With system assigned managed identities enabled, we’re now able to request an access token with an HTTP REST call. Before we do so, we need to authorize our vm to access the storage container where the Kubernetes configuration lives on. This is done through role-based access control (RBAC). Azure Storage defines a set of built-in RBAC roles that encompass common sets of permissions.

Go to your storage account resource and choose Access control (IAM). Click on Add role assignment and choose the appropriate values:

  • Role: Storage Blob Data Contributor (Preview)
    Use to grant read/write/delete permissions to Blob storage resources.
  • Assign access to: Virtual Machine
  • Subscription: choose your subscription
  • Select: Type the name of your vm resource. The form will auto-complete the whole name.
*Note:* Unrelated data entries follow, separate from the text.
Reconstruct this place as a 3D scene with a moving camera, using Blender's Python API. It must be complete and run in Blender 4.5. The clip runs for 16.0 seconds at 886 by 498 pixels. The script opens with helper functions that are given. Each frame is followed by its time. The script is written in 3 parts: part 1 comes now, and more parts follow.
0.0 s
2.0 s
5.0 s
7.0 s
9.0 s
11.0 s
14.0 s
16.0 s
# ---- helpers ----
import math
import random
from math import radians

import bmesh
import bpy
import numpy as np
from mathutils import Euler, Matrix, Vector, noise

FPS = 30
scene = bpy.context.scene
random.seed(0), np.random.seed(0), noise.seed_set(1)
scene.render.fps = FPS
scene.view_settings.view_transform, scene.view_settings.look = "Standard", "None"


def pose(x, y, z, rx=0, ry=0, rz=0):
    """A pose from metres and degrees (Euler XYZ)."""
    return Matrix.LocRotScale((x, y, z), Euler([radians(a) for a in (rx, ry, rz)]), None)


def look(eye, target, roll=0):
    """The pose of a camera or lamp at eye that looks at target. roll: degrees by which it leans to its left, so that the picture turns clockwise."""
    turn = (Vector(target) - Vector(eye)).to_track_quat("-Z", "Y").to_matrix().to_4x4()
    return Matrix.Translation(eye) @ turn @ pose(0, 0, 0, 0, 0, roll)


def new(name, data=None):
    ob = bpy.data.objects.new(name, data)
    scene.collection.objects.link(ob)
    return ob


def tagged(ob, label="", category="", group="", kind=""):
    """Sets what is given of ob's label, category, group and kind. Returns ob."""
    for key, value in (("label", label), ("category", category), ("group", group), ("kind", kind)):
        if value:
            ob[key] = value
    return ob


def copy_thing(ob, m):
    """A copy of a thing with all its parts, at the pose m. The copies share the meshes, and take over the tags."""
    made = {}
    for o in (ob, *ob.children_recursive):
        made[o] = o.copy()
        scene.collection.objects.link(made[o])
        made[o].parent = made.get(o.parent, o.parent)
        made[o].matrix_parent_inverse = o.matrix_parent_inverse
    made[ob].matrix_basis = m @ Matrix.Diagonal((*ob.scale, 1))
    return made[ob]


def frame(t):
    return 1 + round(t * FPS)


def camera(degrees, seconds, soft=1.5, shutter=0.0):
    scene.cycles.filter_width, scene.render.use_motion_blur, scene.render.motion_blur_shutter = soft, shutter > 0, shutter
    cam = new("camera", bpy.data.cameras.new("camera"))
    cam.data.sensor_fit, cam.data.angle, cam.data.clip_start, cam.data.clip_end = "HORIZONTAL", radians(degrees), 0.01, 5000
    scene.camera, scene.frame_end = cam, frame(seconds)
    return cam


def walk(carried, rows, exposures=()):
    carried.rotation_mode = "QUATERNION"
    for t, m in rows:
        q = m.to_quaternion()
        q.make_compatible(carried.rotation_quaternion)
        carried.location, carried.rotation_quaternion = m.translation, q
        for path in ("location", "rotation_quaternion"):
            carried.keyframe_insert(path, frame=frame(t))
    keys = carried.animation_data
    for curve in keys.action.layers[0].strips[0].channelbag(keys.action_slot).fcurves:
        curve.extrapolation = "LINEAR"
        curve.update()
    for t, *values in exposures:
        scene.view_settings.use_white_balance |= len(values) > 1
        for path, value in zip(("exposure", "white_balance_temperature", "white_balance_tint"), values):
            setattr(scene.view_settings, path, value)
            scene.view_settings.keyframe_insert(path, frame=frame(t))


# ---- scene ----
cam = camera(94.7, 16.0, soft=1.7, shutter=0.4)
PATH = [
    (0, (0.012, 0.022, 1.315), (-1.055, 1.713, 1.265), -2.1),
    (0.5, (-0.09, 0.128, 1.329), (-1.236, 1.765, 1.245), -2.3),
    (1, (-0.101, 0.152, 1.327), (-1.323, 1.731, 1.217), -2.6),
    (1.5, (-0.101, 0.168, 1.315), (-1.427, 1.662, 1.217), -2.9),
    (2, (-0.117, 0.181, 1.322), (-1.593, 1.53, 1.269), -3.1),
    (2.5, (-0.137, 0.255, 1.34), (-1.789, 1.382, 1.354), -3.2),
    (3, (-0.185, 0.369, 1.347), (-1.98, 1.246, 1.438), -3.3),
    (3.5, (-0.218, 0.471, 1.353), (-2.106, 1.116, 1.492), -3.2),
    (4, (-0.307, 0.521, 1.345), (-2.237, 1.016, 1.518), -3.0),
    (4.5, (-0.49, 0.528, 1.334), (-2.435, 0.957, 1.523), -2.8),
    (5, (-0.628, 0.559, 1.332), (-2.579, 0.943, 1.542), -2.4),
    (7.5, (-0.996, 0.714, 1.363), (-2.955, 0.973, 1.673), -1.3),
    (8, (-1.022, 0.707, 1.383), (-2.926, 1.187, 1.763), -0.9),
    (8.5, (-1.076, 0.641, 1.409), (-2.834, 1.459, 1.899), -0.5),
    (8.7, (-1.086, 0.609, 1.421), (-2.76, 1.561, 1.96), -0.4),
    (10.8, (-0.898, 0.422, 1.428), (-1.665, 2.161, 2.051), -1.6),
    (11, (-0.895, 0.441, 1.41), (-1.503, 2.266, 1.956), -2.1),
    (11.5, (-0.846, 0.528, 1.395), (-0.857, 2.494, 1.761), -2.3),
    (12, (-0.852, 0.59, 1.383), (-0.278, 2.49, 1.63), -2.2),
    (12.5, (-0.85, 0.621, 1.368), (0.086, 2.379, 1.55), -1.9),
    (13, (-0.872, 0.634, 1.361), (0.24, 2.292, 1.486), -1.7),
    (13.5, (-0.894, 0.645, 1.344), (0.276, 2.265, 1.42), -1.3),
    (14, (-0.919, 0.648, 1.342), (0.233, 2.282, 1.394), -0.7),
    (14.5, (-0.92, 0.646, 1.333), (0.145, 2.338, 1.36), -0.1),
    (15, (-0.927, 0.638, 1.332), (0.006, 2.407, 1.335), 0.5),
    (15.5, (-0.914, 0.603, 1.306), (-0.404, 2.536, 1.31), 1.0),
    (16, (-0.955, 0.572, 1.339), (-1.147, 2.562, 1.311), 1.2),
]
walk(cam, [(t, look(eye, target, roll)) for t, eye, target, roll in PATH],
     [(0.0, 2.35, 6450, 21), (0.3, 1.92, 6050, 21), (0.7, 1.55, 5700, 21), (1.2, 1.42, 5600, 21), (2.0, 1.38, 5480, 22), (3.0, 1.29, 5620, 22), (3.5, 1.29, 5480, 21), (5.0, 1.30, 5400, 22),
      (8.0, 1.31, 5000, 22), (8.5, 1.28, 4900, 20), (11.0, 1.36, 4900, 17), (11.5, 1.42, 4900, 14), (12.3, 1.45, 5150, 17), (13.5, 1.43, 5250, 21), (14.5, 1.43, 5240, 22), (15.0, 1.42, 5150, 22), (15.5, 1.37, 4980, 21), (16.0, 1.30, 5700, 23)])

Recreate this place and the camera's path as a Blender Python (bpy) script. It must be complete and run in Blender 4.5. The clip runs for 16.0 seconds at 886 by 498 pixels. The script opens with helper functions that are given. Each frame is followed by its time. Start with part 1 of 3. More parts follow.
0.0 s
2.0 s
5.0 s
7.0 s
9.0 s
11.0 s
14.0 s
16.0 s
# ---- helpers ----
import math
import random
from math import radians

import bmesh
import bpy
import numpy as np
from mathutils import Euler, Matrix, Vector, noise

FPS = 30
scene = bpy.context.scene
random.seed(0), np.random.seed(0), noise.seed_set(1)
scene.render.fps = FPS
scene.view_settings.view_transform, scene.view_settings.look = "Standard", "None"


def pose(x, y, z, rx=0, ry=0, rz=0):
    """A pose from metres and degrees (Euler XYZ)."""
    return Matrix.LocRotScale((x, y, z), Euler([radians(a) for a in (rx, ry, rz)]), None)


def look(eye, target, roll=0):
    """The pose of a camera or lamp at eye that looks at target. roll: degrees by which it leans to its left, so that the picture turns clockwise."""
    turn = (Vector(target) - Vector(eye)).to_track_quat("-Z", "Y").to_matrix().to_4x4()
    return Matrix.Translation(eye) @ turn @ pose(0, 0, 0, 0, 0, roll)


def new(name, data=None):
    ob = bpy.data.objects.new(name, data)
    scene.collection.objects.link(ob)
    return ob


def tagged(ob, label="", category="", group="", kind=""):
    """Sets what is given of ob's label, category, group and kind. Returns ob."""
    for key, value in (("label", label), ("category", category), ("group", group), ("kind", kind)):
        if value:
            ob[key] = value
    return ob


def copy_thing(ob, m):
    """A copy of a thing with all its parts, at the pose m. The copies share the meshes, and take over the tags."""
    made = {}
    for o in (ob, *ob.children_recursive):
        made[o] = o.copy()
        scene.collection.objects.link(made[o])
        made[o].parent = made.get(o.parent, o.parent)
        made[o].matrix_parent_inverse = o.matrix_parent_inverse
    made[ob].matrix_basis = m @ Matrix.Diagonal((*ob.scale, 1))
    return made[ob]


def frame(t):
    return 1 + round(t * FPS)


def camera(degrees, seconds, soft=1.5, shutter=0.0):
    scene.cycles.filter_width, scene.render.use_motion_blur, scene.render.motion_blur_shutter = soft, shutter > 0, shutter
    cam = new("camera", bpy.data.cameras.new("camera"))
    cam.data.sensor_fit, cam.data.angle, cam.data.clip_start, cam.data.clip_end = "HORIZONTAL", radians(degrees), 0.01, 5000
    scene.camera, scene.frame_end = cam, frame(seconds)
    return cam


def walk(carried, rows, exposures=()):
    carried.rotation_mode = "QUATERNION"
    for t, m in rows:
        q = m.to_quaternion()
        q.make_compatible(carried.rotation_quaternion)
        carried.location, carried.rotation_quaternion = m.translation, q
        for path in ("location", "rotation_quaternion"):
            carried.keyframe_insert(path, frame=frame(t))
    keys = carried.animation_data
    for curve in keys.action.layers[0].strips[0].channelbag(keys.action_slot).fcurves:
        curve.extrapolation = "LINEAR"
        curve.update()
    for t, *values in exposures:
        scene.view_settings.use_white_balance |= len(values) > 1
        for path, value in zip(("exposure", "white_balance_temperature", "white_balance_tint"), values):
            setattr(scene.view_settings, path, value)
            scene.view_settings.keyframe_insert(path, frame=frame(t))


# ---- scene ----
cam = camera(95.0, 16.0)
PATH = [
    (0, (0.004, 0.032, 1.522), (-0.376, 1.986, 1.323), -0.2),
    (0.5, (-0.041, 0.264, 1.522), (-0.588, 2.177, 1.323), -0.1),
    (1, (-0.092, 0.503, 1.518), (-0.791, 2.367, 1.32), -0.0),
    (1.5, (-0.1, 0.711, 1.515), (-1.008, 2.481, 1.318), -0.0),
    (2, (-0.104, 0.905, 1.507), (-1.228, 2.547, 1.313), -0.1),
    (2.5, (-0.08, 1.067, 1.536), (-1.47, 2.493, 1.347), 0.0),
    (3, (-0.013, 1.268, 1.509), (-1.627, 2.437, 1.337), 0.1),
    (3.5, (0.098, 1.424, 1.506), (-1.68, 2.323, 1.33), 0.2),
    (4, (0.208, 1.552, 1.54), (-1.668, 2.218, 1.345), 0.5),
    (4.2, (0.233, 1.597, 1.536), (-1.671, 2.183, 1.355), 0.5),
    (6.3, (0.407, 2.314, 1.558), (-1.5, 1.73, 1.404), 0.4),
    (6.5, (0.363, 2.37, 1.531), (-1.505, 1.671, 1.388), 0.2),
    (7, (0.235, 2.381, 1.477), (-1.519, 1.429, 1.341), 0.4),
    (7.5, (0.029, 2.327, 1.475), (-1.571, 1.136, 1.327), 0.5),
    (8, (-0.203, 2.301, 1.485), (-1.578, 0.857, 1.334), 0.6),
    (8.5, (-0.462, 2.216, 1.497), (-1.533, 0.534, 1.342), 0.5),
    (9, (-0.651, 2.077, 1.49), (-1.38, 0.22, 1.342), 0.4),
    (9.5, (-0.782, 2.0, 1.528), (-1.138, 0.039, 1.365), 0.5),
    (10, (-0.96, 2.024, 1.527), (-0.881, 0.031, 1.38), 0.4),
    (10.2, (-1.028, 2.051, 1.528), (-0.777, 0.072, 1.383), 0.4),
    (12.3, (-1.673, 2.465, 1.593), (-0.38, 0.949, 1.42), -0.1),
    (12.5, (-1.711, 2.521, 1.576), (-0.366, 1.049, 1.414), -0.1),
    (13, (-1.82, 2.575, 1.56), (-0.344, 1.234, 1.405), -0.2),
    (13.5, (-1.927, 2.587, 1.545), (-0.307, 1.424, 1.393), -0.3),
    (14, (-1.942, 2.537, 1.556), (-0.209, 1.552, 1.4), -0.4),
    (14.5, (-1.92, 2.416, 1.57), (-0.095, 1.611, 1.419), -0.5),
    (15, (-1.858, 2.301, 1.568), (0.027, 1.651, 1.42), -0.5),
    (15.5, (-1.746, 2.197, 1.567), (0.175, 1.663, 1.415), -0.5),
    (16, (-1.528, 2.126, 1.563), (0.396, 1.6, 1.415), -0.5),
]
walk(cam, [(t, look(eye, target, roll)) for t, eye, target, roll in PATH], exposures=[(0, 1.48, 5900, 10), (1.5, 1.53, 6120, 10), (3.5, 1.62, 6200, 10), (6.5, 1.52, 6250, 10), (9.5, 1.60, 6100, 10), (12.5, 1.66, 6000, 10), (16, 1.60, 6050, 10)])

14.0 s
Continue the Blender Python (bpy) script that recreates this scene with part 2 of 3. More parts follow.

Save the role assignment with the blue button below.

Bearer access token

Before accessing the Kubernetes configuration on the storage container, we need an access token. All preconditions have been met now. Create the token directly on your vm with:

curl -s 'http://169.254.169.254/metadata/identity/oauth2/token?api-version=2018-02-01&resource=https%3A%2F%2Fstorage.azure.com%2F' -H Metadata:true | jq -r '.access_token'

 Wrap it up

As mentioned above, our final goal was to deploy an application with GitLab CI. This could be a finale deploy step:

deploy:
  stage: deploy
  tags:
    - docker
  before_script:
    - apk add --no-cache curl
    - export ACCESS_TOKEN=$(curl -s 'http://169.254.169.254/metadata/identity/oauth2/token?api-version=2018-02-01&resource=https%3A%2F%2Fstorage.azure.com%2F' -H Metadata:true | jq -r '.access_token')
    - >-
      curl
      -s
      https://<name of your storage account>.blob.core.windows.net/k8s-config/config
      -H "x-ms-version: 2017-11-09"
      -H "Authorization: Bearer ${ACCESS_TOKEN}"
      > ~/.kube/config
  script:
    - deploy_to_kubernetes.sh k8s.yml

Et voilà.

curl -s https://<name of your storage container>.blob.core.windows.net/k8s-config/config -H "x-ms-version: 2017-11-09" -H "Authorization: Bearer ${ACCESS_TOKEN}"

does the final magic and prints the Kubernetes configuration.